In the wake of pending litigation, Tazewell County Animal Control employees are proposing new policies regarding the identification, quarantine, cleaning and euthanasia of animals at its Tremont facility.
“A lot of the policies are similar to policies that were there, they just weren’t written down,” Tazewell County Board Health Services Committee Chairman Greg Sinn, R-Tremont, said. “We have a communication problem. We’ve challenged the director to use some best practices and write those down … there seems to be a disconnect. To rectify that, we’re doing a stricter animal ID plan that everybody’s a part of, and everybody’s double-checking.”
On Aug. 13, TCAC director Ryan Sanders mistakenly euthanized a micro-chipped family pet that was surrendered to the facility for a 10-day bite quarantine.
Moses, a white Labrador mix, was taken by his owner, Tony Wang of Morton, to the facility on Aug. 3. In the early morning hours on the following Wednesday (Aug. 8), Sanders intended to euthanize a dog with a golden color but selected Moses, instead, without scanning for a microchip.
Wang said he asked Sanders if he could tell the difference between a white dog and a golden dog, he answered yes, but when asked why he proceeded with the euthanizing, Sanders couldn’t explain why, and said he also couldn’t explain why he didn’t check or scan for a microchip.
The Wangs have since retained Springfield attorney Stephen Hedinger, a member of the Illinois State Bar Association’s Animal Law Section council.

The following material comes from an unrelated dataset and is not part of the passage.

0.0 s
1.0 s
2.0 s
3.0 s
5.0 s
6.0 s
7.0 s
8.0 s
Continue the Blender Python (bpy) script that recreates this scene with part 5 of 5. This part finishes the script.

Sanders has since declined to comment, citing pending litigation.
“If we just walked out of there and did nothing about it, they would just go on with it all and forget about it,” Wang said in August. “Money’s not the issue. Our family member was wrongfully executed by an individual who did not care. Something has to be done to prevent this type of tragedy from happening again.”

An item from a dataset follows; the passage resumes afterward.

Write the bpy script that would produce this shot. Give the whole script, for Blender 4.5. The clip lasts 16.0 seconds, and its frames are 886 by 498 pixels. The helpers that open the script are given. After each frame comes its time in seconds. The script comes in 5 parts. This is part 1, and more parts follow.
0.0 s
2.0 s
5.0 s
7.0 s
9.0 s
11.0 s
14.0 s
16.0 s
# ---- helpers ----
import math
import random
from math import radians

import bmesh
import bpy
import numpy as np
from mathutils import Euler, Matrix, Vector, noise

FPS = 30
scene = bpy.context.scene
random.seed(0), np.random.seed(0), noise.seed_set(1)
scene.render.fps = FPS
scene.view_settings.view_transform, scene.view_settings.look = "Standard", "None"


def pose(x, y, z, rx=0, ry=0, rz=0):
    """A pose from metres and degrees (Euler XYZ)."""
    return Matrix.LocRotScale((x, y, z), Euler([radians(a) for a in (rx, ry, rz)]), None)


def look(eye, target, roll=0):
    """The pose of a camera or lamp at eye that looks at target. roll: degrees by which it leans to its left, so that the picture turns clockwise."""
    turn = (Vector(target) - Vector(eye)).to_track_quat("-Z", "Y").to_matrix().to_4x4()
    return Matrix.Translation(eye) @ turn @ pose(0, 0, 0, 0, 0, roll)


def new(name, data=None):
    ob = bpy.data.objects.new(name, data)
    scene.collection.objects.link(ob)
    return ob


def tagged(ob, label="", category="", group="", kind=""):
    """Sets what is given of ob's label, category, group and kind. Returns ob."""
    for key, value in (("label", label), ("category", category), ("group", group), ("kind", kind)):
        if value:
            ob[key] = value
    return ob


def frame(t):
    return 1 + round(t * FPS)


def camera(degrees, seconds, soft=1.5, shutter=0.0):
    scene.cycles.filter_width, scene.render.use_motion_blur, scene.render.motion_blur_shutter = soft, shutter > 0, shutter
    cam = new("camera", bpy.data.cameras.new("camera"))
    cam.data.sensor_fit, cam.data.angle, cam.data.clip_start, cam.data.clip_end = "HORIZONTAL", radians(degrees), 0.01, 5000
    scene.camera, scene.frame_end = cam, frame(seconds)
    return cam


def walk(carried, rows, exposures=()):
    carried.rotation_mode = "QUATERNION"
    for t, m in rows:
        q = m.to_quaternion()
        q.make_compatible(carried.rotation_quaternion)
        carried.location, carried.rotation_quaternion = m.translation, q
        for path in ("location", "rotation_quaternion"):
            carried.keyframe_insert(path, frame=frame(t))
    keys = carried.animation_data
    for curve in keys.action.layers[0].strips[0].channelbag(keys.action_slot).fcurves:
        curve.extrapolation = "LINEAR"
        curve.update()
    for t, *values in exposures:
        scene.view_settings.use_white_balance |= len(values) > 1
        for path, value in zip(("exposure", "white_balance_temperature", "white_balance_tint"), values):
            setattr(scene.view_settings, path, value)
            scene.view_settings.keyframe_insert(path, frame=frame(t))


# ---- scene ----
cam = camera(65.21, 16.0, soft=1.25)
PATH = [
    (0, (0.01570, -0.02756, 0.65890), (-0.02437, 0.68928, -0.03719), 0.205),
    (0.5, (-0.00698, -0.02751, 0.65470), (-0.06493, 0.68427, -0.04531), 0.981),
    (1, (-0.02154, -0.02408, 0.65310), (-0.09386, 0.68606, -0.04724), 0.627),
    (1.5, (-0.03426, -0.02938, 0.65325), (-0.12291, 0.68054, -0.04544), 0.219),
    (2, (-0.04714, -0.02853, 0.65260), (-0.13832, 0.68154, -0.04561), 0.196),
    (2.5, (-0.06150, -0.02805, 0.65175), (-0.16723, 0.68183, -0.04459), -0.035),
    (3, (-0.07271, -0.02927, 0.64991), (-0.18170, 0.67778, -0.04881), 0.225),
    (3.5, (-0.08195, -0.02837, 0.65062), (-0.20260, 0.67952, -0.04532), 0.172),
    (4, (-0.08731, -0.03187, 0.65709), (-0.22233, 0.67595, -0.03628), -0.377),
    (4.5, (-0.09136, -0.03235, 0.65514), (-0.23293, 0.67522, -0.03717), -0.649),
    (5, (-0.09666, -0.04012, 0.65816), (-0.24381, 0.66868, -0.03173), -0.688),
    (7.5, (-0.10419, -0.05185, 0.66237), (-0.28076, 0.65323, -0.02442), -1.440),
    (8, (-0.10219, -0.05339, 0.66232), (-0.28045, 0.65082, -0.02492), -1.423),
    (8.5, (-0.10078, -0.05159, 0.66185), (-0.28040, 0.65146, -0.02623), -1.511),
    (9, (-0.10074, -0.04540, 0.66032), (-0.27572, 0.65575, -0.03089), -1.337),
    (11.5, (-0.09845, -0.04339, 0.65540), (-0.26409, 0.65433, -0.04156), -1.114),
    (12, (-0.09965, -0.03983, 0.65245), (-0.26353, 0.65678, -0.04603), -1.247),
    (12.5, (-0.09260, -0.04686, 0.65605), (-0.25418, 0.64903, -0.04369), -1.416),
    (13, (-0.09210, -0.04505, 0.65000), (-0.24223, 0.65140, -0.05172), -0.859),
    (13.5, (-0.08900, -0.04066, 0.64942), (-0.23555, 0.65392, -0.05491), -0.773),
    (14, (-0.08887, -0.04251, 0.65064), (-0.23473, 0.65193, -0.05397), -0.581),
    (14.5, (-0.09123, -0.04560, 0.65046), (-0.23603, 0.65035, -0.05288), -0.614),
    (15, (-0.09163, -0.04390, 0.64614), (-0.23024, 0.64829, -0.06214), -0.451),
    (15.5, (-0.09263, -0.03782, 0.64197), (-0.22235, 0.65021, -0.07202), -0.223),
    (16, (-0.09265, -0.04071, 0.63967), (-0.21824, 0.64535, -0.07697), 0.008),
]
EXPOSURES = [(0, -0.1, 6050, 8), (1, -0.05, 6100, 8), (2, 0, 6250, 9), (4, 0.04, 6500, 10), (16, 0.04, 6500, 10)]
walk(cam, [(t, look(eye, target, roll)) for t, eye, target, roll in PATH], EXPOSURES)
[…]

On Oct. 31, the Health Services Committee will vote on the policies and procedures that have been assembled by Sanders and TCAC employees. Among them, the proper cleaning of cat cages and rabies specimen testing guidelines.
Previously, vicious animals were only identified by request. The new policy states that all animals will be identified by stickers; green for “owned animal”, red for “biter”, black for “aggressive” and orange for “available for adoption.”
All animals are to be scanned for microchips, and Sinn said TCAC will purchase a scanner that can identify all microchips.
“A scanner will be there for microchipping, to be sure it’s the right animal,” Sinn said. “They will be purchasing a new scanner that will scan all chips, or find the presence of a chip.”
Animals selected for euthanasia will be selected on a basis of impoundment date, health and available space. Strays will be required to be impounded for four, full workdays, unless they have identification, such as a tag or a chip. Those animals will be held for seven workdays.
According to the proposed euthanasia procedures, sedation with a mixture of the federally controlled substances, Ketamine and animal Xylazine “may” be used.
According to the U.S. Federal Drug Enforcement Administration, Ketamine is used on cats and sub primates. Xylazine is a large animal drug, reserved for use on caviidae; large hoofed animals such as elk and deer.
When animals are taken to the euthanasia room, “they must not be carried by the scruff of the neck, by the skin of the back, nor will they be drug by the leash through the kennels and halls. Every attempt will be made to be calm, quiet and reassuring to the animals,” the county policy states.
The policy includes directions for properly restraining animals during euthanizing, and animals are to be placed on the table or the floor “to ensure that it’s dead.”
Two people should be present during each euthanizing, unless the shelter is closed when the animal is euthanized. Moses was killed in the early morning hours, before the facility opened.
Wang said he has received no communication from anyone associated with TCAC, and has learned nothing of the proposed policy changes.
“We saw the report on WMBD that they were trying to put together a policy, but it still needs to be voted on,” Wang said. “We’ve had no communication from them at all, except a first initial offer from their attorney. They wanted to know what we were looking for. We don’t want to settle.”